〇森 祐太朗1、深畑 幸俊2 (1.京都大学大学院理学研究科、2.京都大学防災研究所)

島弧海溝系は、島弧で高く海溝で低い重力異常および地形で特徴づけられる。このような特徴は、沈み込み帯において例外なく観測されるが、その変形の物理的メカニズムは未解明の問題として残されている。
Fukahata and Matsu’ura (2016)は、プレートの定常沈み込みによって引き起こされる島弧リソスフェアの変形を弾性-粘弾性2層構造における変位の食い違い理論に基づいて理論的に計算し、島弧-海溝系の2次元的な変形メカニズムをリソスフェアの回転運動と重力の組み合わせで説明した。
しかし、実際の沈み込み帯における島弧-海溝系の形成過程においては、沈み込む海洋プレートの3次元的な形状による効果も重要と考えられる。例えば、豊後水道や日本海溝と千島海溝の接合部(津軽海峡沖)など、海溝軸が屈曲している場所で屈曲部付近に大きな負のフリーエア重力異常が観測される(Sandwell and Smith, 1997)。
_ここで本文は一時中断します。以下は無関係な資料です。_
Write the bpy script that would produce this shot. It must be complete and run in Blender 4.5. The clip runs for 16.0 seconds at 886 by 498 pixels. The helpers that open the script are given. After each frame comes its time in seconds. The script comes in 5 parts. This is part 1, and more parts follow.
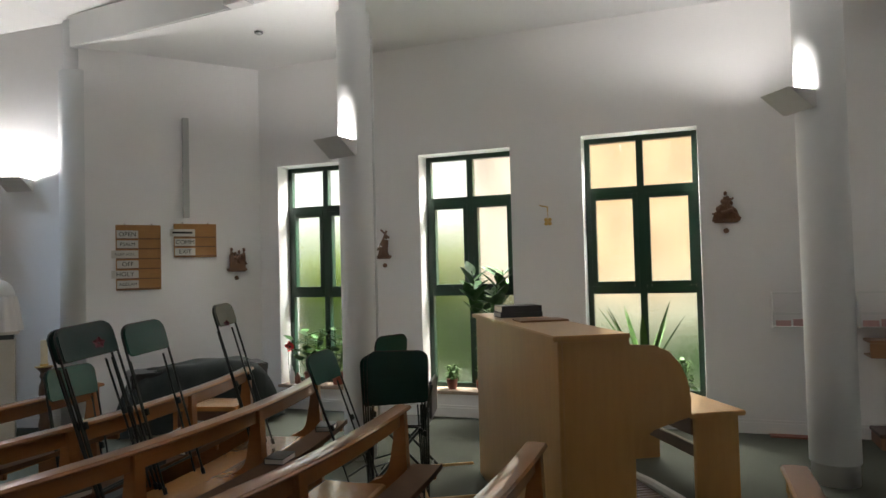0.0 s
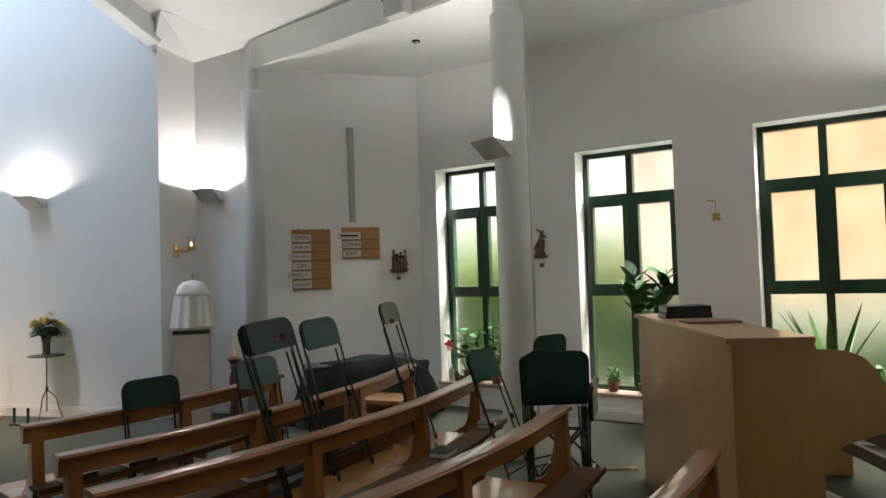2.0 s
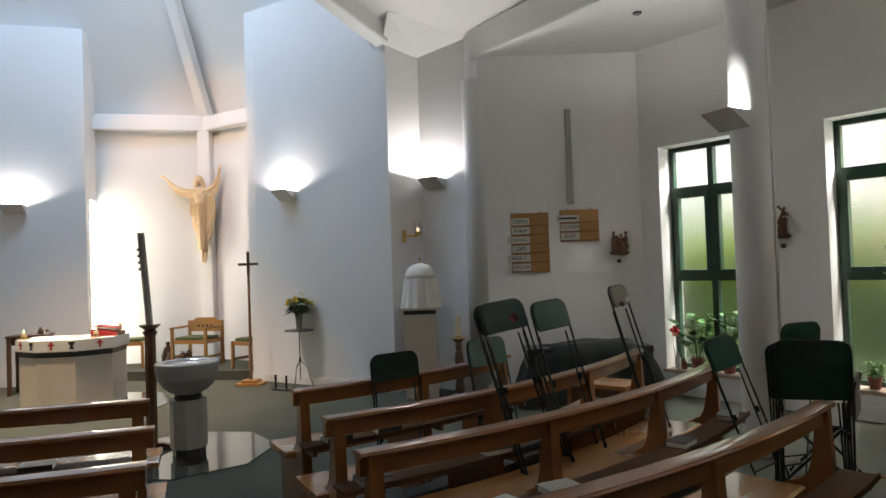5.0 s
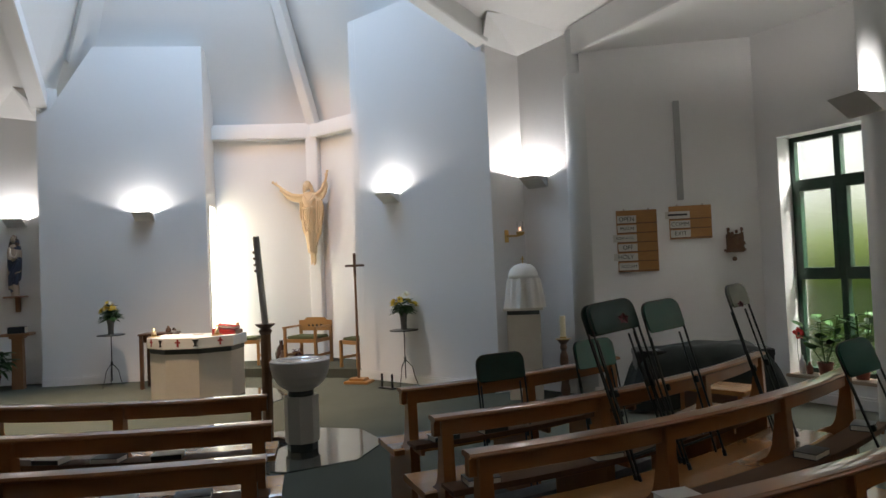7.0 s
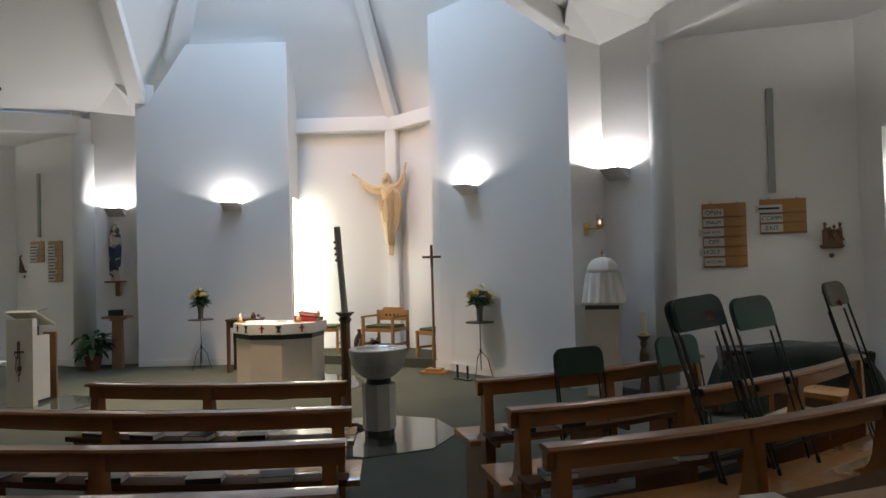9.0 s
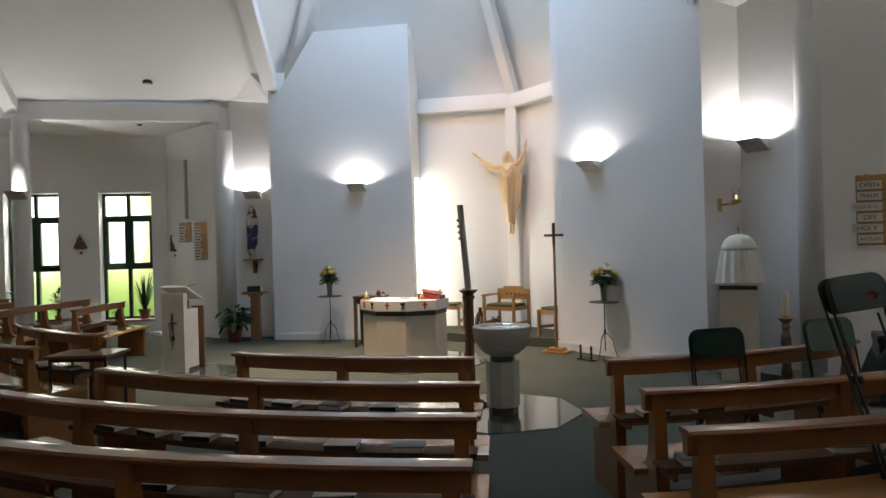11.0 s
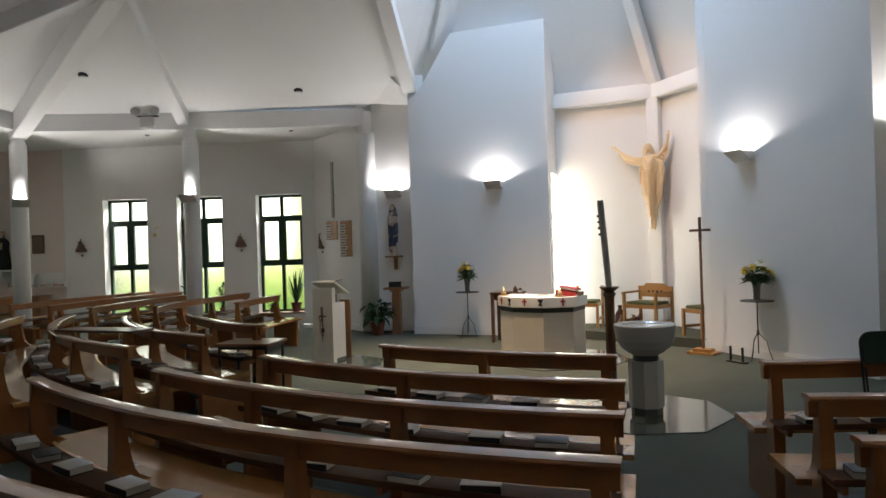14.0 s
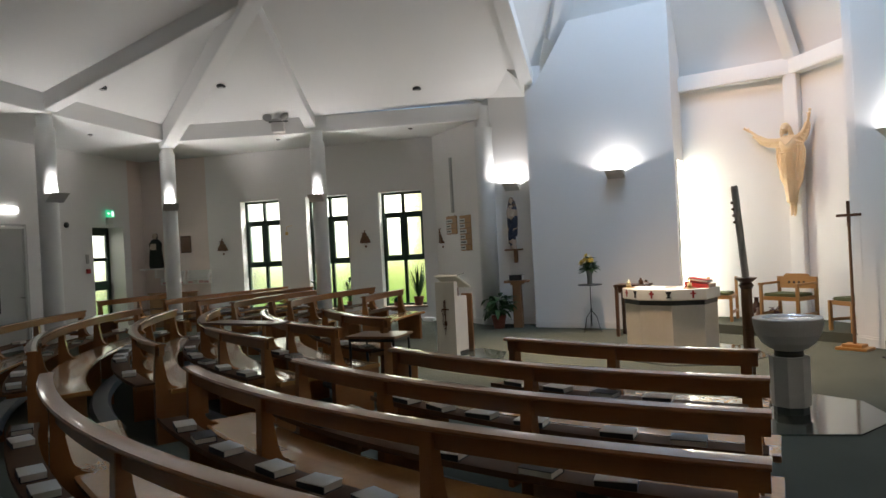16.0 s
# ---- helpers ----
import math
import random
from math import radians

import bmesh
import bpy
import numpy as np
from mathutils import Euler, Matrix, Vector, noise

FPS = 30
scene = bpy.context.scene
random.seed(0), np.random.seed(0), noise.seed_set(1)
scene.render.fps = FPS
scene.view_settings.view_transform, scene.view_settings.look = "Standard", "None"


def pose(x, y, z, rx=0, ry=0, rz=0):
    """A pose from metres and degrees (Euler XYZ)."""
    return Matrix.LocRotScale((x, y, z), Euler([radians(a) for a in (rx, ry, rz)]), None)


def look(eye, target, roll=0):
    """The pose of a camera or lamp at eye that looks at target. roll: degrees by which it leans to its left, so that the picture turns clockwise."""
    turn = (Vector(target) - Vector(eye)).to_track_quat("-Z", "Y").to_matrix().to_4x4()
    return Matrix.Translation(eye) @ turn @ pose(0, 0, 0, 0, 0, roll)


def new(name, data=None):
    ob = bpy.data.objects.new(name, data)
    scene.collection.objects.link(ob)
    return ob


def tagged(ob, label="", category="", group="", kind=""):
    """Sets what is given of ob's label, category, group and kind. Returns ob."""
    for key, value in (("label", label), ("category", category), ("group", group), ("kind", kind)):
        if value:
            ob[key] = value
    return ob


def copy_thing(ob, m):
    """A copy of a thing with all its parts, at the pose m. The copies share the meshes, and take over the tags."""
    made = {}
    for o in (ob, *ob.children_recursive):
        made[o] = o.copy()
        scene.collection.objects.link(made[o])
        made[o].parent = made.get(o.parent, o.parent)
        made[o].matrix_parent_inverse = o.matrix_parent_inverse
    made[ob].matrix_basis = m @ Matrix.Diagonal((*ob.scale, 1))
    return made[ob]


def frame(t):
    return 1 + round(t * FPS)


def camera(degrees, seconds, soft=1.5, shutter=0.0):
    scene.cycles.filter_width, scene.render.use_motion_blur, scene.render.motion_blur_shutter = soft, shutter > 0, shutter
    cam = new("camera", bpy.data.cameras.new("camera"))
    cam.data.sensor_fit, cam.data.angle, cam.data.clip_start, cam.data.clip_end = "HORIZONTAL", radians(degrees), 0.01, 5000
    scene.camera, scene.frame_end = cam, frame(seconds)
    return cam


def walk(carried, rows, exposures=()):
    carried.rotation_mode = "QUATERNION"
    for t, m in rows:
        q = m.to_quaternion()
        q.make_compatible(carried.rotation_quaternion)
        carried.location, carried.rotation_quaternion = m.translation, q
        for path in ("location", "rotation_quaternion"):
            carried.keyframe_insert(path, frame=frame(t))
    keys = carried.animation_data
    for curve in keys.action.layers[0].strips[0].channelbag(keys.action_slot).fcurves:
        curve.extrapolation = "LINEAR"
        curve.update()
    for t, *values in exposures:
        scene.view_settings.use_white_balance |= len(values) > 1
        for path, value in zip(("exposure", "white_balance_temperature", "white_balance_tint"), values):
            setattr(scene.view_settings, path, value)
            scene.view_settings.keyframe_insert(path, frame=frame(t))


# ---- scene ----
from mathutils import kdtree

cam = camera(66.97, 16.0)
# seconds, eye, pitch, roll, yaw
ROWS = [
    (0.0, 5.795, -7.779, 1.622, 1.75, 1.48, -22.52),
    (0.5, 5.783, -7.775, 1.621, 1.97, 1.70, -19.70),
    (1.0, 5.785, -7.773, 1.622, 2.15, 1.96, -16.59),
    (1.5, 5.774, -7.778, 1.618, 2.24, 1.99, -13.34),
    (2.0, 5.776, -7.778, 1.616, 2.16, 1.81, -9.31),
    (2.5, 5.770, -7.774, 1.612, 1.95, 2.12, -5.72),
    (3.0, 5.725, -7.756, 1.605, 1.65, 2.15, -2.46),
    (3.5, 5.702, -7.770, 1.607, 1.36, 1.92, 0.10),
    (4.0, 5.680, -7.776, 1.609, 1.20, 1.62, 2.69),
    (6.5, 5.625, -7.770, 1.609, 1.85, 2.78, 15.52),
    (7.0, 5.618, -7.757, 1.606, 1.75, 2.47, 16.95),
    (7.5, 5.613, -7.760, 1.607, 1.63, 2.16, 18.23),
    (8.0, 5.607, -7.757, 1.605, 1.47, 2.05, 19.69),
    (8.5, 5.602, -7.753, 1.601, 1.44, 1.86, 21.35),
    (9.0, 5.600, -7.753, 1.598, 1.35, 1.56, 23.41),
    (11.5, 5.529, -7.752, 1.580, -0.44, 1.81, 35.87),
    (12.0, 5.531, -7.767, 1.582, -0.64, 1.97, 38.11),
    (12.5, 5.534, -7.774, 1.583, -0.63, 2.17, 40.13),
    (13.0, 5.528, -7.782, 1.582, -0.45, 2.22, 41.80),
    (13.5, 5.522, -7.785, 1.576, -0.24, 1.90, 43.03),
    (14.0, 5.529, -7.815, 1.580, -0.04, 1.87, 44.86),
    (14.5, 5.522, -7.829, 1.579, 0.26, 1.64, 48.33),
    (15.0, 5.500, -7.846, 1.581, 0.21, 1.97, 50.57),
    (15.5, 5.496, -7.854, 1.583, -0.07, 2.60, 52.45),
    (16.0, 5.504, -7.851, 1.580, -0.17, 2.98, 54.89),
]
walk(cam, [(t, pose(x, y, z, 90 + pitch, roll, yaw)) for t, x, y, z, pitch, roll, yaw in ROWS],
     [(0.0, 0.70), (3.5, 0.66), (4.5, 0.47), (6.5, 0.13), (9, 0.05), (11.5, 0.18), (13, 0.18), (16, 0.20)])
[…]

この効果は数値モデルにより再現されている(Hashimoto et.al., 2004, 2008)が、重力異常が生じる物理的メカニズムは説明されていない。

本研究では、変位の食い違い理論(Fukahata and Matsu’ura, 2005, 2006)に基づいて定常沈み込みによる島弧リソスフェアの変形を計算する3次元数値モデルを実装した。このモデルを用いて、走向の異なる2本の直線的な海溝軸がなめらかに繋がる形状を持つプレート境界における定常沈み込みによって引き起こされる島弧リソスフェアの変形を計算した。ここで、2本の海溝軸の交わる角度を20度から80度まで変化させてその影響を調べた。

数値計算の結果、いずれの角度においても海溝軸の屈曲部付近に大きな沈降が生じることが再現された。この結果は、実際の沈み込み帯において観測される重力異常と調和的である。また、海溝軸の屈曲する角度が大きくなるほど沈降の空間スケール及び沈降量が大きくなることが分かった。
このような沈降のパターンは、水平方向の運動に基づいて以下のように合理的に説明される。2本の海溝軸のそれぞれに対し、海洋プレートはななめ沈み込みをする。そのななめ沈み込みの横ずれ成分の方向は、海洋プレートから見て海溝軸の屈曲部に対し右側で右横ずれ、左側で左横ずれとなる。これにより、島弧リソスフェアは屈曲部付近で左右に開く方向に運動をする。このような水平方向の運動に伴って海溝軸の屈曲部付近において質量が不足した結果、島弧リソスフェアで大きな沈降が生じたと考えられる。この考えは、2本の海溝軸の交わる角度が大きくなるほど横ずれ成分が大きくなり、屈曲部周辺の沈降量が大きくなることとも調和的である。